SILENCIOS


“La enfermedad hace agradable la salud; el hambre la saciedad; la fatiga el reposo”, decía el viejo Heráclito apoyado en el devenir y en la convivencia de los contrarios. Y me reconozco heraclitano: a veces es necesario perder algo para echarlo de menos, valorar cosas, afectos, presencias cuando ya no las tenemos.
Es complicado establecer qué es lo contrario del silencio, porque uno inmediatamente tiende a colocar al ruido, algunos a cualquier sonido; pero ahí todo se oscurece ya que también hay silencios en la música, el lenguaje mismo es impensable sin los silencios. Recuerdo poetas como Blas de Otero o Juan Gelman que hacen del silencio parte sustancial del poema.
El propósito de estas líneas no es hacer un estudio filosófico, si se quiere, sobre el silencio, sino simplemente hacer notar cómo en nuestra vida cotidiana el silencio es cada vez más difícil de encontrar. La vida actual hace de cualquier tipo de sonidos (un escape libre de un auto, una moto poderosa, un equipo de audio generoso en decibeles) verdadero culto y cuando esos sonidos desaparecen inmediatamente intentamos reponerlos, porque estamos inhabituados al silencio.
Así cuando salimos a caminar o correr por algún bosque, playa o lugar desolado vamos acompañados de algún adminículo tecnológico como un aparato de música o nuestro apéndice celular. Disfrutamos poco de los sonidos ambientales que la naturaleza nos proporciona, es más, ya casi ni reparamos en ellos. Aquí hago una salvedad, no se trata del silencio puro, sino de la ausencia de “sonidos tecnológicos”.

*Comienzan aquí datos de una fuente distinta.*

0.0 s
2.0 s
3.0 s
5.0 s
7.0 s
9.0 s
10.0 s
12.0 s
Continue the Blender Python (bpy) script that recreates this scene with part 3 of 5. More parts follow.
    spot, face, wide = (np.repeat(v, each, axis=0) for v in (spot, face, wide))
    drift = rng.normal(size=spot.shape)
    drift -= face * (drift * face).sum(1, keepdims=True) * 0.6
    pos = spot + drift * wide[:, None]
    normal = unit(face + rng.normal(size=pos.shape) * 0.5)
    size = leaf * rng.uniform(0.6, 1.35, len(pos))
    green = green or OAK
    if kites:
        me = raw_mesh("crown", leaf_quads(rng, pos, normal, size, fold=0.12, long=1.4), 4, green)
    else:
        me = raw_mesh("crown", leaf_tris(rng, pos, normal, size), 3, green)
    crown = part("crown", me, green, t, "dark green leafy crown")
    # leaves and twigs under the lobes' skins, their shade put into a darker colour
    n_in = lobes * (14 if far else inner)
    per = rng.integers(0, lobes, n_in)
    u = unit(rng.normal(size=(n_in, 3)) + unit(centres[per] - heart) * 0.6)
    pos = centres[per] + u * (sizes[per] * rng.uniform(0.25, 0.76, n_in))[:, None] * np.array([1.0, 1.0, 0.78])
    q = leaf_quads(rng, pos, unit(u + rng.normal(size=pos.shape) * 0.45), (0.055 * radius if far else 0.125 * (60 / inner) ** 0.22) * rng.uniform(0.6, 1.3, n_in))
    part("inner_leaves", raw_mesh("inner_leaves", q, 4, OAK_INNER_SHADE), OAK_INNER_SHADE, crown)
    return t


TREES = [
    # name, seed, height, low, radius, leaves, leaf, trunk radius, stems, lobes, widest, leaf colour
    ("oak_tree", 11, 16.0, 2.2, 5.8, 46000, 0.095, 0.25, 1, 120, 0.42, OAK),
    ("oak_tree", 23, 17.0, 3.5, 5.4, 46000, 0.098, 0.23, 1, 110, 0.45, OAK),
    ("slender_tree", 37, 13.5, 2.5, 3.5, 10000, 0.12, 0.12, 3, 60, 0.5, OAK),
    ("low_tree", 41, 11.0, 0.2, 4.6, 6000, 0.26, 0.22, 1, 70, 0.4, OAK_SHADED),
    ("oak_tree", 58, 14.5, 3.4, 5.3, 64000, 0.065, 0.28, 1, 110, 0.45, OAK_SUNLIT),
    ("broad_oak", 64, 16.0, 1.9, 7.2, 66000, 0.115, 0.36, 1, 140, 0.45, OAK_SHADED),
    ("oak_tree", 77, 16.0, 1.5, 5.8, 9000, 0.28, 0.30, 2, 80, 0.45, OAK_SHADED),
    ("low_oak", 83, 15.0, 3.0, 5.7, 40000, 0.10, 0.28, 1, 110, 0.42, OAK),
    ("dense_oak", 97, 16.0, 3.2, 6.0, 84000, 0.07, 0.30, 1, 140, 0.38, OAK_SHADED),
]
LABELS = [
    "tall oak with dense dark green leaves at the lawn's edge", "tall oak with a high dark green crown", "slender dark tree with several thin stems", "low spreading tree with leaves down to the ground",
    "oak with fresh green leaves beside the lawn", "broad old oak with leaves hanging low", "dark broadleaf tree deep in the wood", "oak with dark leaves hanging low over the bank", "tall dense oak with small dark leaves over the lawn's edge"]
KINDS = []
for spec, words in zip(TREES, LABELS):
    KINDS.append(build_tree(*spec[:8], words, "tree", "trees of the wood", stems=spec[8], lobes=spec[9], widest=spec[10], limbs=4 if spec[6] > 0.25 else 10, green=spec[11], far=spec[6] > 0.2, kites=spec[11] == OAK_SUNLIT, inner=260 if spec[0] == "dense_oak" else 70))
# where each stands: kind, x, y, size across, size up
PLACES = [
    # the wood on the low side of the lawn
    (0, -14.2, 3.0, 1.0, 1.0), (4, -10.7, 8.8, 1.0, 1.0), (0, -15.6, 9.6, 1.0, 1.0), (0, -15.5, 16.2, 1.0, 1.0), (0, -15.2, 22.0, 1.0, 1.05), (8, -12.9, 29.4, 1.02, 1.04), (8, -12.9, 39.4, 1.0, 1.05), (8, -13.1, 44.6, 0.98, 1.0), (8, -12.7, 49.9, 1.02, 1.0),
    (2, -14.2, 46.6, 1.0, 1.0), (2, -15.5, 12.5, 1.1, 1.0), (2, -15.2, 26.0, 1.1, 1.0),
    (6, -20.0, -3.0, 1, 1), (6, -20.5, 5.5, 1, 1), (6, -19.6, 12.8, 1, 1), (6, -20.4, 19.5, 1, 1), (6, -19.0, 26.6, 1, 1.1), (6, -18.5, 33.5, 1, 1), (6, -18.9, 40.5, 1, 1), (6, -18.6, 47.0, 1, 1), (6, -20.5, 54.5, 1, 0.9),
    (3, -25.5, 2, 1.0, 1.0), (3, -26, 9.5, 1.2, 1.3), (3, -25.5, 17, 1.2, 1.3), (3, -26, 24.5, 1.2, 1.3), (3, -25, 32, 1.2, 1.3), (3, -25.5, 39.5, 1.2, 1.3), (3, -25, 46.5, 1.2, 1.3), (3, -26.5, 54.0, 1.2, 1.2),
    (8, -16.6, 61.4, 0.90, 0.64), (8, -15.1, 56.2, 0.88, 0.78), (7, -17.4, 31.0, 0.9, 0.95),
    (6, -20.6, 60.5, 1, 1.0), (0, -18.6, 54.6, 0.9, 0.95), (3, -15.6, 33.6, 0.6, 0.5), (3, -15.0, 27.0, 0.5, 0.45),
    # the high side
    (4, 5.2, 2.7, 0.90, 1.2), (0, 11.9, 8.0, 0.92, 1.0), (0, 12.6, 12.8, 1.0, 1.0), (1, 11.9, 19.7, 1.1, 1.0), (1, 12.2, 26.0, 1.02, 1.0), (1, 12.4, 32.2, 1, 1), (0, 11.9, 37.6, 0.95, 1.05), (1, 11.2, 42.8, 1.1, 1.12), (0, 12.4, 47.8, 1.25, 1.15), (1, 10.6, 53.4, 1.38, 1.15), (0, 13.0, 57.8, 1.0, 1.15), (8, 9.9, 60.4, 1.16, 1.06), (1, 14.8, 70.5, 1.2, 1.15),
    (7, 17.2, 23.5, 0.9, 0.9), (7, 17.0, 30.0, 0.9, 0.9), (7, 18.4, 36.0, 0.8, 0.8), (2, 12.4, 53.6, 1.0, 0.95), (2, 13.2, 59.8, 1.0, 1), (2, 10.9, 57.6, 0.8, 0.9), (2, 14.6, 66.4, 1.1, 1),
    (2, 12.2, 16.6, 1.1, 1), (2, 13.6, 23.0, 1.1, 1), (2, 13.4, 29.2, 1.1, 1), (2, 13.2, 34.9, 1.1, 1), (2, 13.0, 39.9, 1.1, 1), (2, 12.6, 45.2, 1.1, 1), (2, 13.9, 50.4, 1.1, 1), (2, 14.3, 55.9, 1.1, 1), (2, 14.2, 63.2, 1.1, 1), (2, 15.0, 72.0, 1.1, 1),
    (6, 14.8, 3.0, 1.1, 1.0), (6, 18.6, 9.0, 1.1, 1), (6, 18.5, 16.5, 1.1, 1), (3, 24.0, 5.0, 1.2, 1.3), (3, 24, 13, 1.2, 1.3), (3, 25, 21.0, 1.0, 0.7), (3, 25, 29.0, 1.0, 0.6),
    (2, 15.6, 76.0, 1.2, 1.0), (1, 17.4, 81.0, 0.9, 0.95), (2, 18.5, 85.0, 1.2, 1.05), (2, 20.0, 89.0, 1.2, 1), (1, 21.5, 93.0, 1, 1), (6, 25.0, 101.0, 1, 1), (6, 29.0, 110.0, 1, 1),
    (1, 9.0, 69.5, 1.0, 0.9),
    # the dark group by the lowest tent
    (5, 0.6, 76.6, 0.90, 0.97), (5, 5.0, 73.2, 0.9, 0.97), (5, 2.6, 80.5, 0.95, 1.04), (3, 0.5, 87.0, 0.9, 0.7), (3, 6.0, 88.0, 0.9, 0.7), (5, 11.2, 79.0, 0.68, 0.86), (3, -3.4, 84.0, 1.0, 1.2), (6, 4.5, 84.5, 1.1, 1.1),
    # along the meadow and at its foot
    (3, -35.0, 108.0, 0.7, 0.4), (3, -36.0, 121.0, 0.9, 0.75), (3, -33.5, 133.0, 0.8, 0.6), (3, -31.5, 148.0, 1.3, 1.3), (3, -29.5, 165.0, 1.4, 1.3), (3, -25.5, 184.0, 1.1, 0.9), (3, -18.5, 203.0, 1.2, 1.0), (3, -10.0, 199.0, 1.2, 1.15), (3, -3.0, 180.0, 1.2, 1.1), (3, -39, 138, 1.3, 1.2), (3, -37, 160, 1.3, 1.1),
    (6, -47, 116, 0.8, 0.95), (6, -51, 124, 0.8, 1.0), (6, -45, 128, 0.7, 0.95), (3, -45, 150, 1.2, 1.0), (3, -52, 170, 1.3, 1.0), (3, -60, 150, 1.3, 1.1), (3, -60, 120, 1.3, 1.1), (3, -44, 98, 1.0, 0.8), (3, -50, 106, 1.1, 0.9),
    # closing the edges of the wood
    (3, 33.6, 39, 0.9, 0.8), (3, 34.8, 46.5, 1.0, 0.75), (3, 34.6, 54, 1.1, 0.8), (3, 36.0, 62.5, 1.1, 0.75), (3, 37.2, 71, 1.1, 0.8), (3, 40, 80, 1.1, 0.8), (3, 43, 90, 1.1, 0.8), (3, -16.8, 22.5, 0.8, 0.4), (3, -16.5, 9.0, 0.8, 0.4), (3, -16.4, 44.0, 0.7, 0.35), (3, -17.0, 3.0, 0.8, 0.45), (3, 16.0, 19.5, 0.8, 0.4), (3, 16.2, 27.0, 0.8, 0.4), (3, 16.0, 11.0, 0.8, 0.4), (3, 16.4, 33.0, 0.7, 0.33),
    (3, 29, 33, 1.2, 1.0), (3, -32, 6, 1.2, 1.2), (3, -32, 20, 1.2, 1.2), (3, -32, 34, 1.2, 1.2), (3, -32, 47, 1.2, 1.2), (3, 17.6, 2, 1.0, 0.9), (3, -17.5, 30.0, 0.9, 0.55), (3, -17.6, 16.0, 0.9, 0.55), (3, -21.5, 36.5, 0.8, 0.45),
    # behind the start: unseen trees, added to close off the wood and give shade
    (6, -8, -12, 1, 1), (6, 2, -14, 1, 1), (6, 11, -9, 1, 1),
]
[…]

Algo similar sucede en nuestras casas. Siempre debe haber de fondo una radio que nadie escucha o a la que apenas prestamos atención, o bien un televisor que emite para nadie en particular pero que funciona como una especie de fondo antisilencio. La televisión misma rara vez aprovecha la imagen cruda, como si desconfiara de ese sonido ambiental, la acompaña con fondos musicales o con comentarios que no hacen más que dificultar o perturbar la comprensión de esa imagen.
Sí, estamos poco habituados al silencio y cuando uno lo transita surge la incomodidad del otro que indaga si uno está aburrido, si le pasa algo. Es curioso, el silencio es hoy sinónimo de aburrimiento y no un lugar de paz, de tranquilidad, de meditación. Es un lugar incómodo, al que le tememos. Lo palpamos este verano cuando los cortes de energía nos dejaban inermes ante nosotros mismos, y más allá de una vela o una luz de emergencia, lo que nos inquietaba no era tanto la oscuridad sino la ausencia de ruidos. ¿Qué tapan estos sonidos? ¿Qué fantasmas vuelven o nos visitan cuando estamos en silencio? Preguntas lector, lectora que quizás vos puedas responder.
“El silenciero” es una de las grandes novelas del mendocino Antonio Di Benedetto, en ella su protagonista está obsesionado por el silencio, aún el doméstico y hace cualquier cosa por suprimir los ruidos. No es esa la obsesión de esta columna; sino simplemente llamar la atención sobre lo poco que reparamos en el silencio, y quizás acercarnos nuevamente a repensar—con otro sentido, por supuesto—aquella vieja frase hospitalaria: “el silencio es salud”.